Family Literacy of Georgia and Little Free Library seek to eliminate ‘book deserts’

A program seeking to bring higher literacy levels to communities across the globe recently partnered with a local organization with similar goals for communities in the metro Atlanta area, including south DeKalb County.

Minnesota-based nonprofit Little Free Library found that its newly launched initiative Read in Color dovetailed with the mission of Family Literacy of Georgia to “improve communities of color by increasing access to quality books and literacy resources,” according to Family Literacy Founder and Executive Director Shavawn P. Simmons.

Explaining Little Free Library’s broader purpose, its website states, “Our vision is a Little Free Library in every community and a book for every reader. We believe all people are empowered when the opportunity to discover a personally relevant book to read is not limited by time, space, or privilege.” The organization, the website further explains, aspires to “be a catalyst for building community, inspiring readers, and expanding book access for all through a global network of volunteer-led Little Free book exchange boxes.”

Little Free Library selected 10 major U.S. markets, including the Atlanta area, for the roll-out of Read in Color, which specifically targets communities that include large numbers of people of color. In partnership with Family Literacy of Georgia, the program came to communities in the metro area, including south DeKalb County. At Gresham Park Christian Church at Flat Shoals Road and Clifton Church Road in Decatur, the Little Free Library was launched with a ribbon-cutting at which Simmons explained the program following the church’s Family and Friends Day.

Church members and representatives of Family Literacy of Georgia gathered briefly around the new Little Free Library Feb. 18 following morning worship to slice a bright yellow ribbon and celebrate the new community asset.

In an agreement between Family Literacy of Georgia and Gresham Park Christian Church, the literacy nonprofit provided the church with a new, unpainted book-sharing structure and a starter set of diverse books chosen with marginalized communities in mind.

The church agreed to paint and install the Little Free Library, a small waterproof cabinet-like structure perched atop a pole like an oversized birdhouse. It also agreed to keep the Little Free Library in good condition and filled with books for a minimum of one year, collecting, organizing, and stocking books as needed. “Regular upkeep is minimal,” Simmons said, explaining that a study conducted by Little Free Library indicated that 86 percent of organizations sponsoring Little Free Libraries spend less than two hours a week stewarding their libraries.

The church, like other partner institutions, also agreed to host such community events as children’s story hours or other book-centered gatherings and to share photos that Family Literacy of Georgia may use to promote the program.

Painted an eye-catching brick red, the little library in front of Gresham Park Church will primarily offer books selected to appeal to Black youth. Community members are invited to come at any hour and take away books.

“We are thrilled to announce that Gresham Park Christian Church through its Youth and Education Committee has become the first in our community to have a Little Free Library,” said Deetra Poindexter, the church’s youth director. “A big thank you to Ms. Simmons and her team from Family Literacy of Georgia, Inc. for their amazing support. Let’s promote the joy of reading and encourage everyone to take a free book and spread the word.”

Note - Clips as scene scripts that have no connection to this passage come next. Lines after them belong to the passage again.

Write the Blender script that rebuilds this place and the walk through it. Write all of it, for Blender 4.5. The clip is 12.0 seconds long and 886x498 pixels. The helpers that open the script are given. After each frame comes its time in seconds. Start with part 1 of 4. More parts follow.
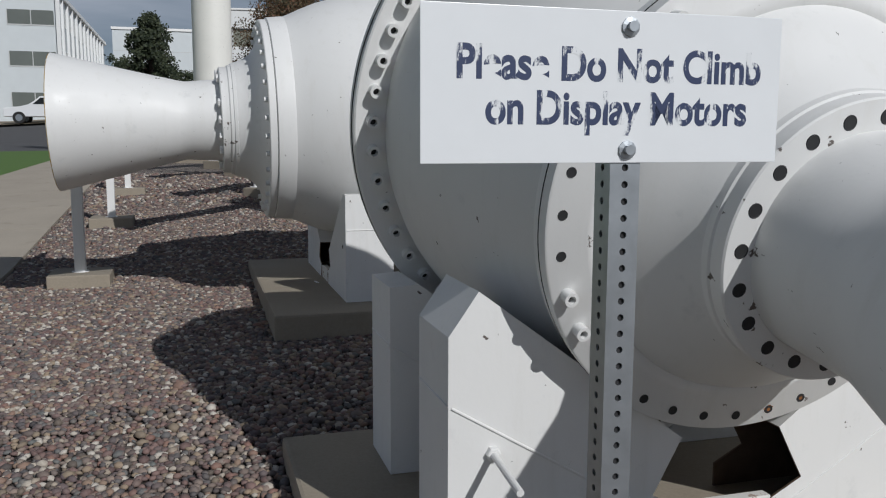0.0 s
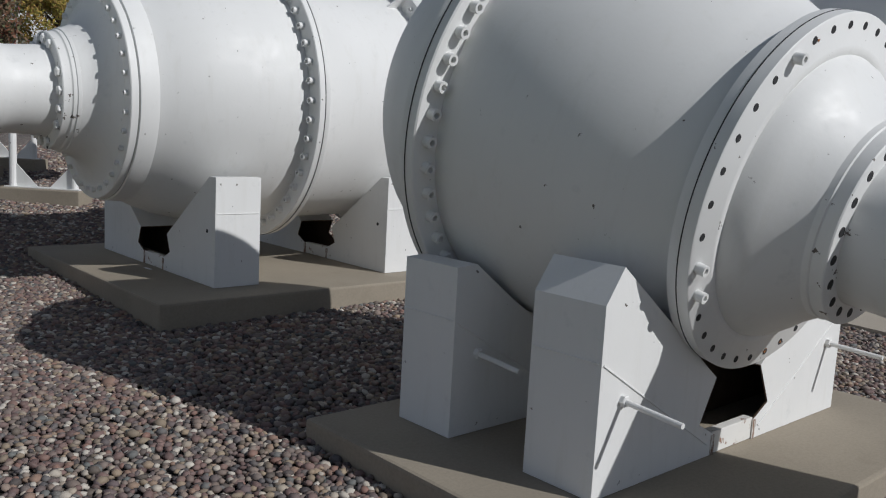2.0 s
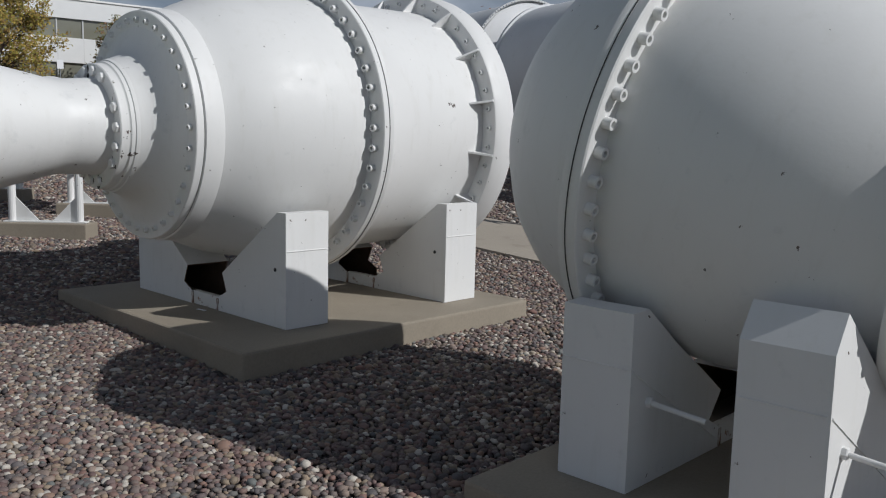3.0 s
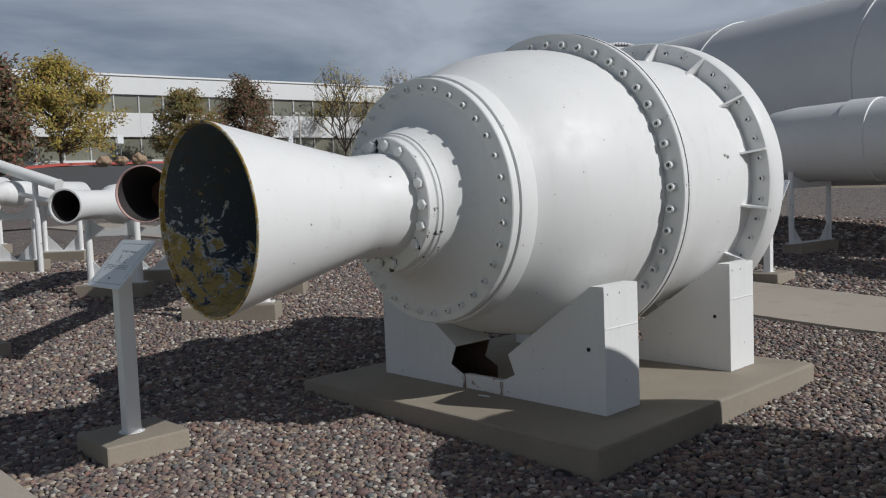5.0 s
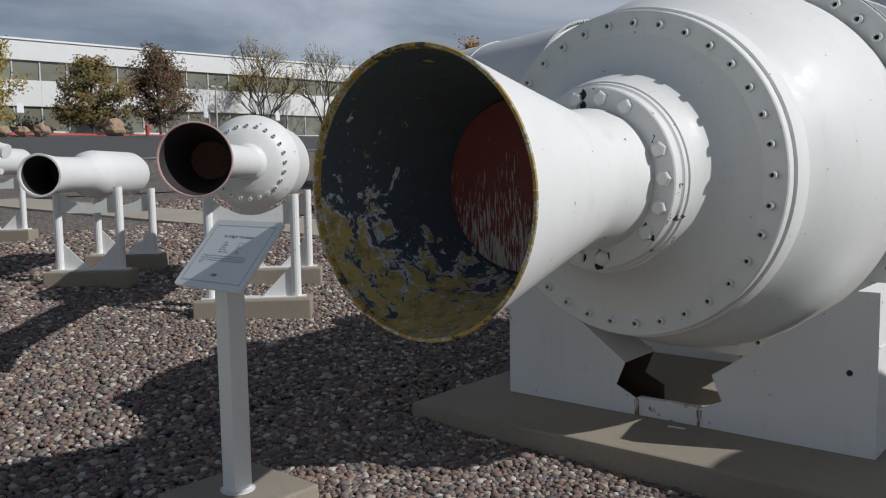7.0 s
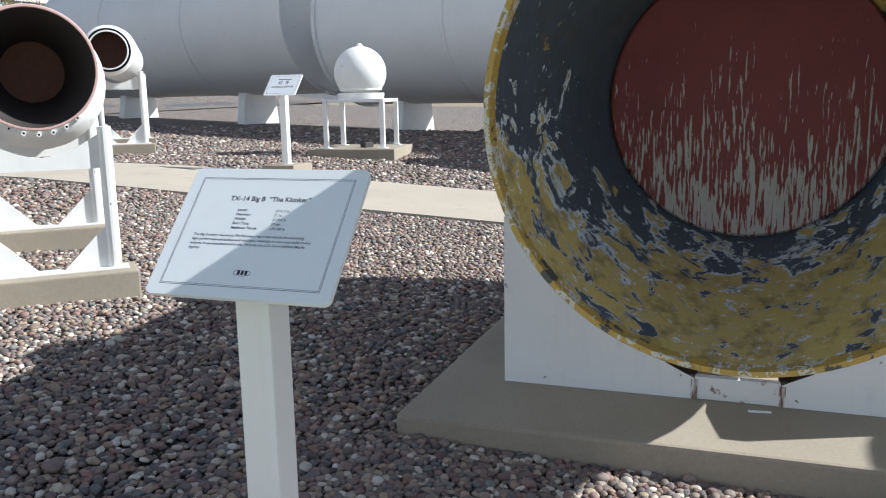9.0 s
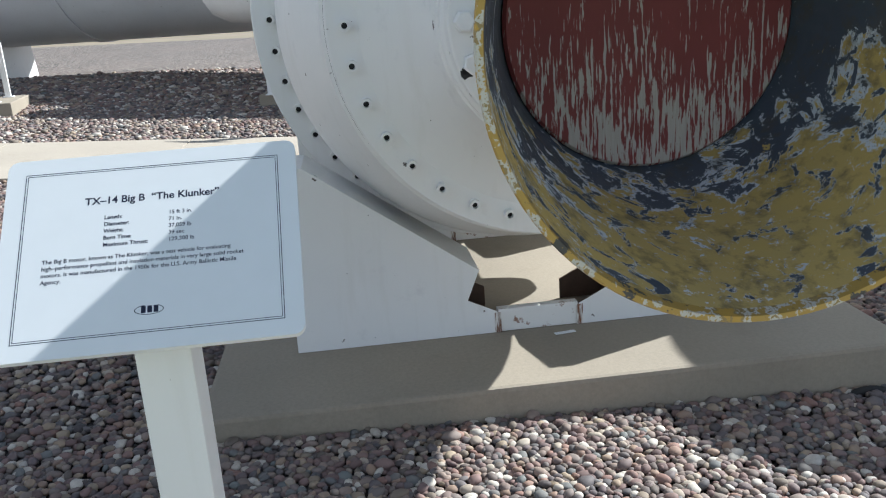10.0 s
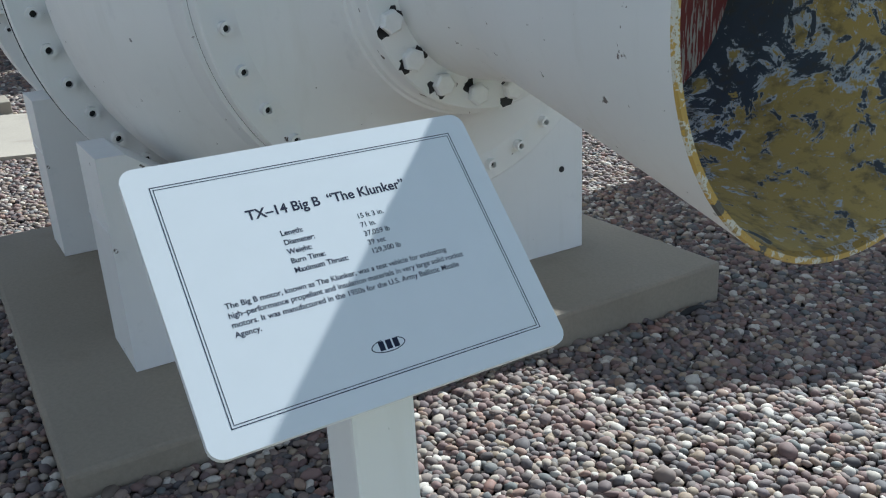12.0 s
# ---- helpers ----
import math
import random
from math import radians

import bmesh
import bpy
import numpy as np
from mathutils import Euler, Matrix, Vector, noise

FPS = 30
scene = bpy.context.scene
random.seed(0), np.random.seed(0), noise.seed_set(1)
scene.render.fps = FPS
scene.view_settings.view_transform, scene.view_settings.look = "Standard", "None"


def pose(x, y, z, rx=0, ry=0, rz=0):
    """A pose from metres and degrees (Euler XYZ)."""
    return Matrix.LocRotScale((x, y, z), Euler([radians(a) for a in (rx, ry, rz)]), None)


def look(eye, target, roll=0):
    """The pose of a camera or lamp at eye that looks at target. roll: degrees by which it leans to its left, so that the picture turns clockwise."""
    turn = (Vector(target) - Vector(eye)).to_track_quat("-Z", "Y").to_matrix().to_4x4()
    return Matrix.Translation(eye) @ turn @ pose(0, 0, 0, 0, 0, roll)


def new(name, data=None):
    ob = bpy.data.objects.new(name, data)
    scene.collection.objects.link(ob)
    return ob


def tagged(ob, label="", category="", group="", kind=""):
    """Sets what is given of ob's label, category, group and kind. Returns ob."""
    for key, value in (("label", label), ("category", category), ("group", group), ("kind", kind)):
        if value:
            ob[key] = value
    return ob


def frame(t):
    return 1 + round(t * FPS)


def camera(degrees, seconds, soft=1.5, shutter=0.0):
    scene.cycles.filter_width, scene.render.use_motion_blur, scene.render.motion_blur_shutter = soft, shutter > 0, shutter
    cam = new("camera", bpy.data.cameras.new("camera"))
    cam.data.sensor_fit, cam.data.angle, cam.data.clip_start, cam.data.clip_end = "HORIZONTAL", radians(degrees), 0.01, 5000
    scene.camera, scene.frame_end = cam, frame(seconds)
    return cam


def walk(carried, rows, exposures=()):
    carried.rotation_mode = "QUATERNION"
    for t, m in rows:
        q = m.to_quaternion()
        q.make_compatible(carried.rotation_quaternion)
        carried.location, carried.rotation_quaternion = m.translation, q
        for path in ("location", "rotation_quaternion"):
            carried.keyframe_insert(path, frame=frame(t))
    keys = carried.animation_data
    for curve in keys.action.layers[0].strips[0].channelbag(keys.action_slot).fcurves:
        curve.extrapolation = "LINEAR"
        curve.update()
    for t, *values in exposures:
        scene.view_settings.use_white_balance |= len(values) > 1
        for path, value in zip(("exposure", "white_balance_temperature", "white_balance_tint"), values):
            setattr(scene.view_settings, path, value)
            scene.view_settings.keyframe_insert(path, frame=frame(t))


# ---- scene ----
cam = camera(55.0, 12.0, 1.15)
PATH = [
    (0, (0.503, 0.279, 1.567), (0.355, 2.256, 1.306), 0.2),
    (0.5, (0.008, 0.165, 1.566), (-0.11, 2.148, 1.33), -0.1),
    (1, (-0.446, 0.08, 1.541), (-0.332, 2.06, 1.282), 0.7),
    (1.5, (-0.892, 0.12, 1.56), (-0.372, 2.033, 1.291), 2.2),
    (2, (-1.305, 0.206, 1.558), (-0.58, 2.049, 1.284), 3.1),
    (2.5, (-1.709, 0.424, 1.571), (-0.872, 2.22, 1.297), 3.5),
    (2.7, (-1.851, 0.579, 1.616), (-1.004, 2.37, 1.344), 2.4),
    (4.3, (-2.951, 1.558, 1.745), (-2.161, 3.385, 1.545), -1.8),
    (4.5, (-3.091, 1.684, 1.771), (-2.345, 3.528, 1.569), -2.1),
    (5, (-3.431, 1.987, 1.782), (-2.66, 3.827, 1.639), -2.3),
    (5.5, (-3.661, 2.384, 1.774), (-2.841, 4.202, 1.624), -2.3),
    (6, (-3.862, 2.831, 1.749), (-2.988, 4.623, 1.588), -1.6),
    (6.5, (-4.106, 3.331, 1.734), (-3.182, 5.097, 1.567), -1.3),
    (7, (-4.204, 3.877, 1.754), (-3.233, 5.615, 1.564), -1.0),
    (7.2, (-4.238, 4.073, 1.752), (-3.26, 5.807, 1.564), -0.6),
    (8.8, (-4.456, 5.693, 1.712), (-3.046, 7.068, 1.364), -1.0),
    (9, (-4.441, 5.883, 1.708), (-2.944, 7.161, 1.35), -1.1),
    (9.5, (-4.442, 6.287, 1.745), (-2.692, 7.166, 1.336), -2.9),
    (10, (-4.396, 6.666, 1.743), (-2.541, 7.17, 1.192), -4.0),
    (10.5, (-4.338, 6.964, 1.748), (-2.451, 7.16, 1.115), -3.6),
    (11, (-4.322, 7.273, 1.773), (-2.435, 7.186, 1.116), -3.7),
    (11.5, (-4.281, 7.44, 1.764), (-2.413, 7.219, 1.086), -3.5),
    (12, (-4.226, 7.519, 1.771), (-2.375, 7.195, 1.087), -3.2),
]
walk(cam, [(t, look(eye, target, roll)) for t, eye, target, roll in PATH],
     [(0, -0.54, 5900, 10), (2.7, -0.46, 5900, 10), (4.3, -0.42, 5950, 10), (7.2, -0.26, 5950, 10), (8.8, 0.95, 5850, 8), (10, 1.16, 5750, 6), (12, 0.86, 5500, 3)])

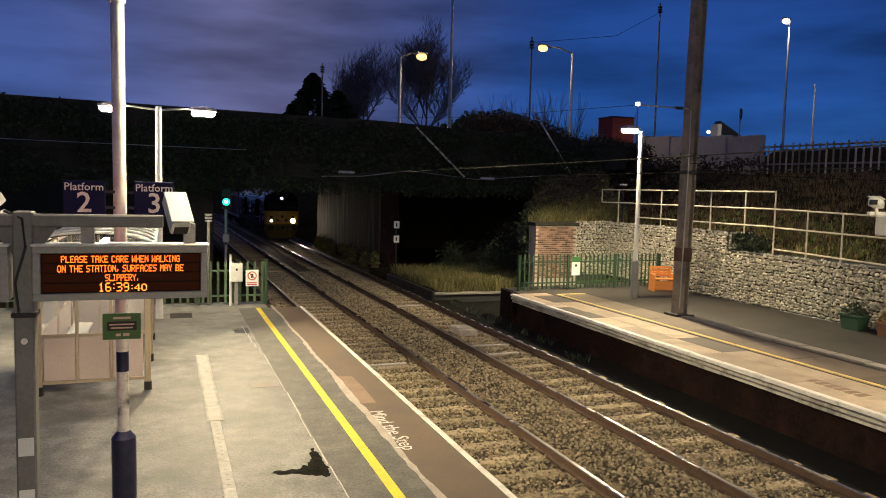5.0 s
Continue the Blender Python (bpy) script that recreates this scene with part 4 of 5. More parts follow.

Family Literacy of Georgia is striving to eliminate book deserts—geographic areas that lack access to quality books other than school textbooks. A book desert is measured by the number of books within a family’s home as well as brick-and-mortar installations, the organization’s website states. The benchmark for a household is 100 books.

According to the National Assessment of Educational Progress, students who report fewer than 100 books in their homes average three years behind in academic achievement.

The community surrounding Gresham Park Christian Church, approximately two miles from South DeKalb Mall, qualifies as a book desert.